::: Available records :::

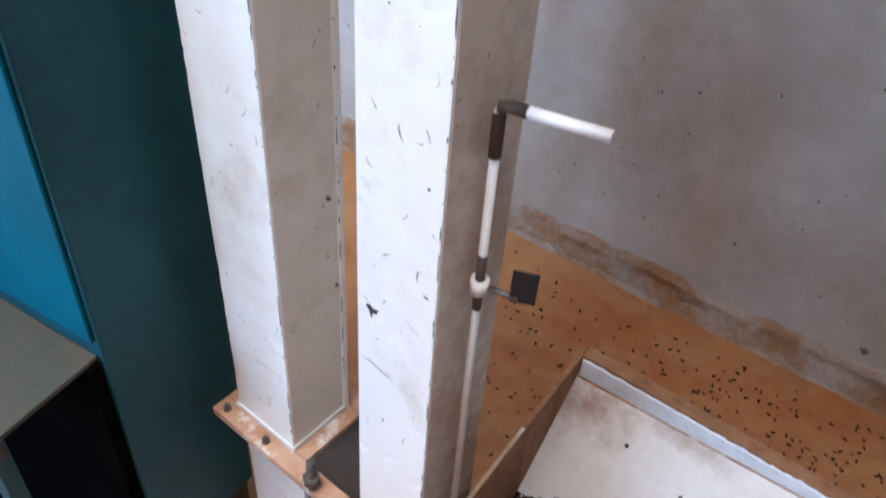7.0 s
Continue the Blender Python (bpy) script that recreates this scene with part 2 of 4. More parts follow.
def scorched_blue(spots):
    """The blue enamel with burnt weld marks: each spot a place, its reach along z and its width."""
    m = BLUE.copy()
    m.name = "blue enamel with scorch marks"
    n, l = m.node_tree.nodes, m.node_tree.links
    b = n["Principled BSDF"]
    co = n.new("ShaderNodeNewGeometry").outputs["Position"]
    src = b.inputs["Base Color"].links[0].from_socket
    wob = noise_tex(n, l, co, 90, 6, 0.7)
    for p, wide, high in spots:
        mp = n.new("ShaderNodeMapping")
        mp.inputs["Location"].default_value = (-p.x / wide, -p.y / wide, -p.z / high)
        mp.inputs["Scale"].default_value = (1 / wide, 1 / wide, 1 / high)
        l.new(co, mp.inputs[0])
        ln = n.new("ShaderNodeVectorMath")
        ln.operation = "LENGTH"
        l.new(mp.outputs[0], ln.inputs[0])
        ad = n.new("ShaderNodeMath")
        ad.operation = "MULTIPLY_ADD"
        l.new(wob, ad.inputs[0])
        ad.inputs[1].default_value = 1.0
        l.new(ln.outputs["Value"], ad.inputs[2])
        src = mix(n, l, ramp(n, l, ad.outputs[0], [(0.0, (1, 1, 1)), (0.55, (0.92,) * 3), (1.0, (0.0,) * 3)]), src, (0.016, 0.014, 0.02))
    l.new(src, b.inputs["Base Color"])
    return m


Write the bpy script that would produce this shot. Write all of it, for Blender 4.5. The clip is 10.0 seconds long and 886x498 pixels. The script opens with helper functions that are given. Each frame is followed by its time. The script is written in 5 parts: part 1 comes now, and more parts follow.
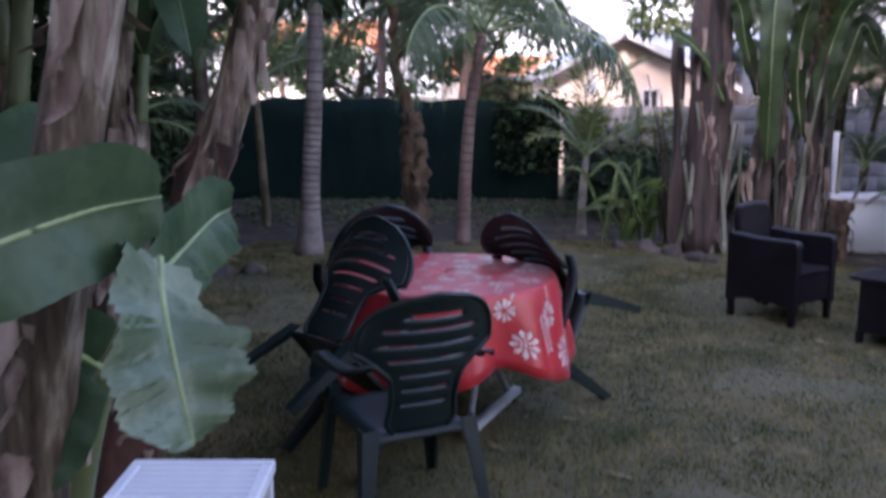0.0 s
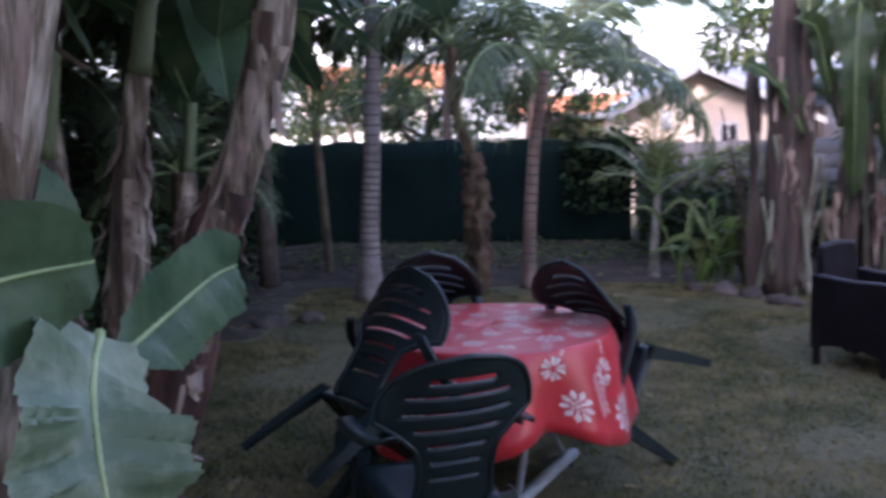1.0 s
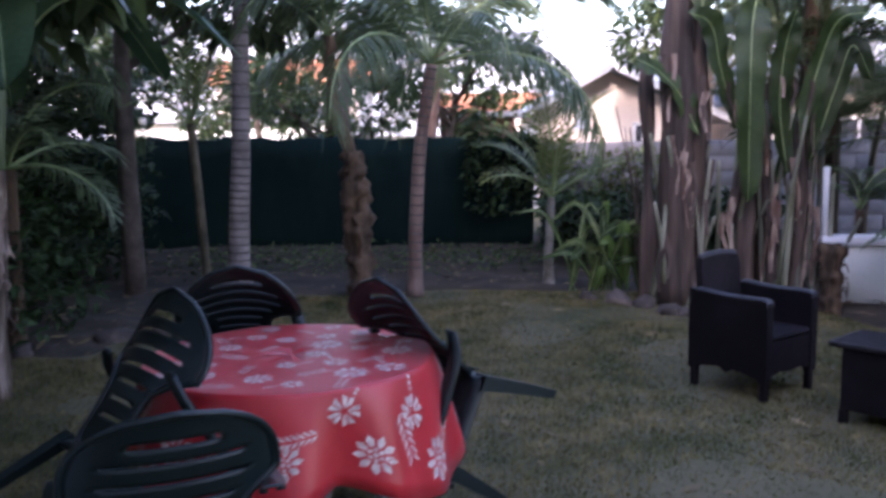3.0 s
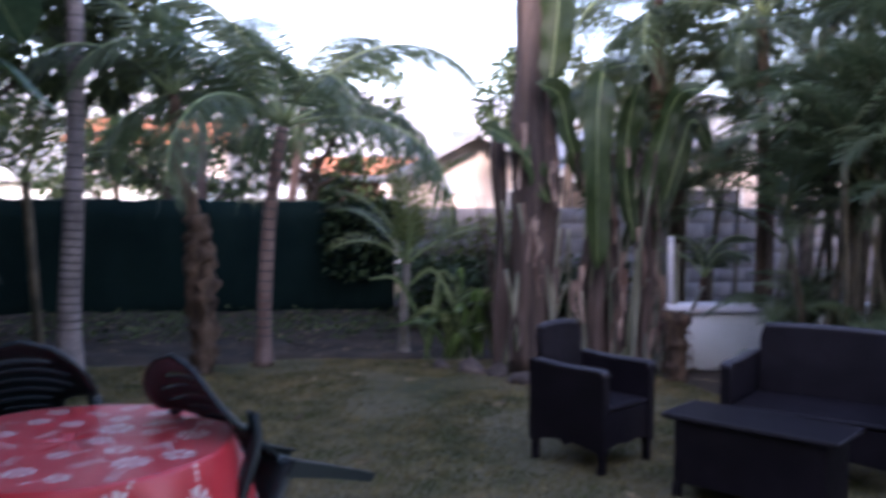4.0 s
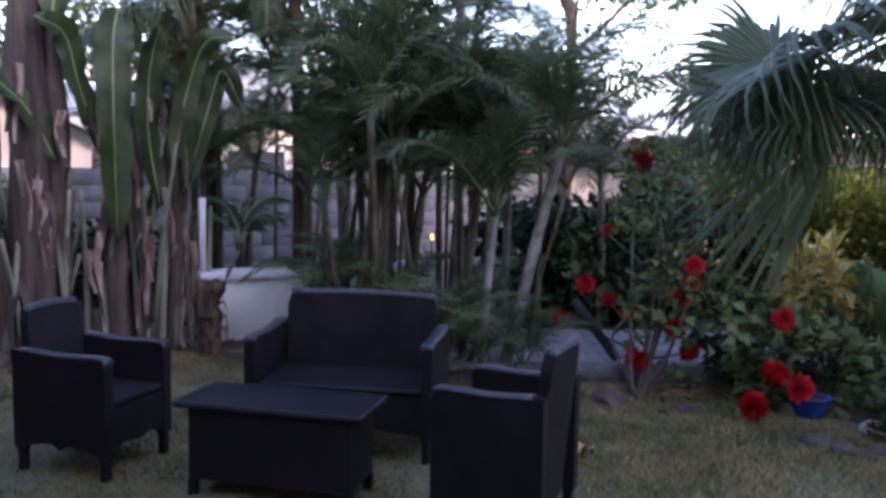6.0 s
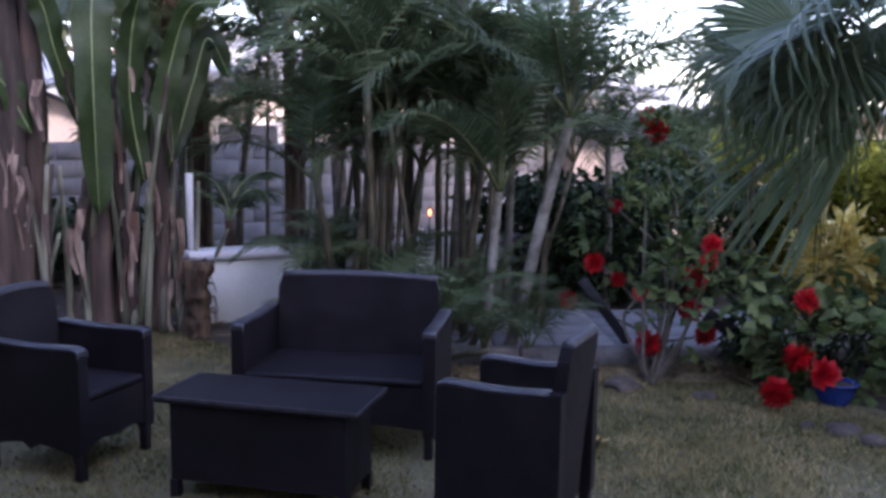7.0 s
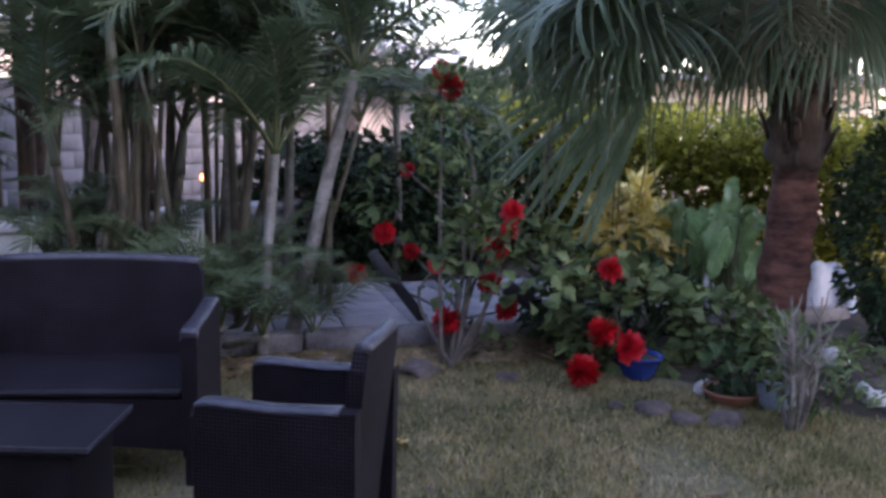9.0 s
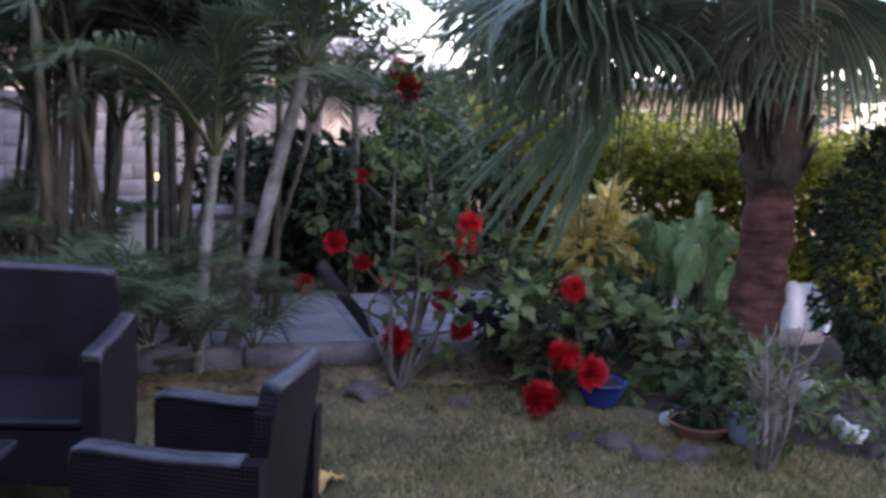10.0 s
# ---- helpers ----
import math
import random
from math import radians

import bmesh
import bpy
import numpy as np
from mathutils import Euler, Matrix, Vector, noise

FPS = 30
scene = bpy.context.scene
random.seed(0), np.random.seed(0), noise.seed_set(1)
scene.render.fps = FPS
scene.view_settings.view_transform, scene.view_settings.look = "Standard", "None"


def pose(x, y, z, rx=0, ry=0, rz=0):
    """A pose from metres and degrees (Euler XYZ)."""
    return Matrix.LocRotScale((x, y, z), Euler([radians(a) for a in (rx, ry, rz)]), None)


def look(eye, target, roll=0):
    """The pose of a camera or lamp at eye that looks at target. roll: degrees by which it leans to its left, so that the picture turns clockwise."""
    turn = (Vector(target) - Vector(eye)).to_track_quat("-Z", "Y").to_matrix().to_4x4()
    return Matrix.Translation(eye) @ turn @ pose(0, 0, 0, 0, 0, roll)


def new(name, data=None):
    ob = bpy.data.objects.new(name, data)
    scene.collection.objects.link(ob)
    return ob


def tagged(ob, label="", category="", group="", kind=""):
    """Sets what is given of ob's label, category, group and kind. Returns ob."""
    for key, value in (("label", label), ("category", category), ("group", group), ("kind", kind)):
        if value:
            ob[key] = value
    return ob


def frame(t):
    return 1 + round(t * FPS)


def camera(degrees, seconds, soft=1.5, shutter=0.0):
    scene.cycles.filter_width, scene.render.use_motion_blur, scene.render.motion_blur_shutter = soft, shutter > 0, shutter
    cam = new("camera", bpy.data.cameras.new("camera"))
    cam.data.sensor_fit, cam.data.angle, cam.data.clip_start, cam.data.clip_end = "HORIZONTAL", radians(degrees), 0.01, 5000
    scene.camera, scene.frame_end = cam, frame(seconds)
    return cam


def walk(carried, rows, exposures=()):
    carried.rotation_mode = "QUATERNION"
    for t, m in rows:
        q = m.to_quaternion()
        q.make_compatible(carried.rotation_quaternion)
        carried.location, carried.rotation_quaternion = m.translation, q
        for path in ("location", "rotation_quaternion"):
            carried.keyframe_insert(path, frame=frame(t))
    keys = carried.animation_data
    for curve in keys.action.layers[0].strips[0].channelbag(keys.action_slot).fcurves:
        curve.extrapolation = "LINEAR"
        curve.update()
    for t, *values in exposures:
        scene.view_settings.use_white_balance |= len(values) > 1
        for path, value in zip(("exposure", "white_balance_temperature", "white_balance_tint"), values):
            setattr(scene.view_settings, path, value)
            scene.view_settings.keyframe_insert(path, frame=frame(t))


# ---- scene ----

:::

* Set exercise
Omit every picture, then repeat the remaining data exactly as it appears above.

* Full solution
7.0 s
Continue the Blender Python (bpy) script that recreates this scene with part 2 of 4. More parts follow.
def scorched_blue(spots):
    """The blue enamel with burnt weld marks: each spot a place, its reach along z and its width."""
    m = BLUE.copy()
    m.name = "blue enamel with scorch marks"
    n, l = m.node_tree.nodes, m.node_tree.links
    b = n["Principled BSDF"]
    co = n.new("ShaderNodeNewGeometry").outputs["Position"]
    src = b.inputs["Base Color"].links[0].from_socket
    wob = noise_tex(n, l, co, 90, 6, 0.7)
    for p, wide, high in spots:
        mp = n.new("ShaderNodeMapping")
        mp.inputs["Location"].default_value = (-p.x / wide, -p.y / wide, -p.z / high)
        mp.inputs["Scale"].default_value = (1 / wide, 1 / wide, 1 / high)
        l.new(co, mp.inputs[0])
        ln = n.new("ShaderNodeVectorMath")
        ln.operation = "LENGTH"
        l.new(mp.outputs[0], ln.inputs[0])
        ad = n.new("ShaderNodeMath")
        ad.operation = "MULTIPLY_ADD"
        l.new(wob, ad.inputs[0])
        ad.inputs[1].default_value = 1.0
        l.new(ln.outputs["Value"], ad.inputs[2])
        src = mix(n, l, ramp(n, l, ad.outputs[0], [(0.0, (1, 1, 1)), (0.55, (0.92,) * 3), (1.0, (0.0,) * 3)]), src, (0.016, 0.014, 0.02))
    l.new(src, b.inputs["Base Color"])
    return m


Write the bpy script that would produce this shot. Write all of it, for Blender 4.5. The clip is 10.0 seconds long and 886x498 pixels. The script opens with helper functions that are given. Each frame is followed by its time. The script is written in 5 parts: part 1 comes now, and more parts follow.
0.0 s
1.0 s
3.0 s
4.0 s
6.0 s
7.0 s
9.0 s
10.0 s
# ---- helpers ----
import math
import random
from math import radians

import bmesh
import bpy
import numpy as np
from mathutils import Euler, Matrix, Vector, noise

FPS = 30
scene = bpy.context.scene
random.seed(0), np.random.seed(0), noise.seed_set(1)
scene.render.fps = FPS
scene.view_settings.view_transform, scene.view_settings.look = "Standard", "None"


def pose(x, y, z, rx=0, ry=0, rz=0):
    """A pose from metres and degrees (Euler XYZ)."""
    return Matrix.LocRotScale((x, y, z), Euler([radians(a) for a in (rx, ry, rz)]), None)


def look(eye, target, roll=0):
    """The pose of a camera or lamp at eye that looks at target. roll: degrees by which it leans to its left, so that the picture turns clockwise."""
    turn = (Vector(target) - Vector(eye)).to_track_quat("-Z", "Y").to_matrix().to_4x4()
    return Matrix.Translation(eye) @ turn @ pose(0, 0, 0, 0, 0, roll)


def new(name, data=None):
    ob = bpy.data.objects.new(name, data)
    scene.collection.objects.link(ob)
    return ob


def tagged(ob, label="", category="", group="", kind=""):
    """Sets what is given of ob's label, category, group and kind. Returns ob."""
    for key, value in (("label", label), ("category", category), ("group", group), ("kind", kind)):
        if value:
            ob[key] = value
    return ob


def frame(t):
    return 1 + round(t * FPS)


def camera(degrees, seconds, soft=1.5, shutter=0.0):
    scene.cycles.filter_width, scene.render.use_motion_blur, scene.render.motion_blur_shutter = soft, shutter > 0, shutter
    cam = new("camera", bpy.data.cameras.new("camera"))
    cam.data.sensor_fit, cam.data.angle, cam.data.clip_start, cam.data.clip_end = "HORIZONTAL", radians(degrees), 0.01, 5000
    scene.camera, scene.frame_end = cam, frame(seconds)
    return cam


def walk(carried, rows, exposures=()):
    carried.rotation_mode = "QUATERNION"
    for t, m in rows:
        q = m.to_quaternion()
        q.make_compatible(carried.rotation_quaternion)
        carried.location, carried.rotation_quaternion = m.translation, q
        for path in ("location", "rotation_quaternion"):
            carried.keyframe_insert(path, frame=frame(t))
    keys = carried.animation_data
    for curve in keys.action.layers[0].strips[0].channelbag(keys.action_slot).fcurves:
        curve.extrapolation = "LINEAR"
        curve.update()
    for t, *values in exposures:
        scene.view_settings.use_white_balance |= len(values) > 1
        for path, value in zip(("exposure", "white_balance_temperature", "white_balance_tint"), values):
            setattr(scene.view_settings, path, value)
            scene.view_settings.keyframe_insert(path, frame=frame(t))


# ---- scene ----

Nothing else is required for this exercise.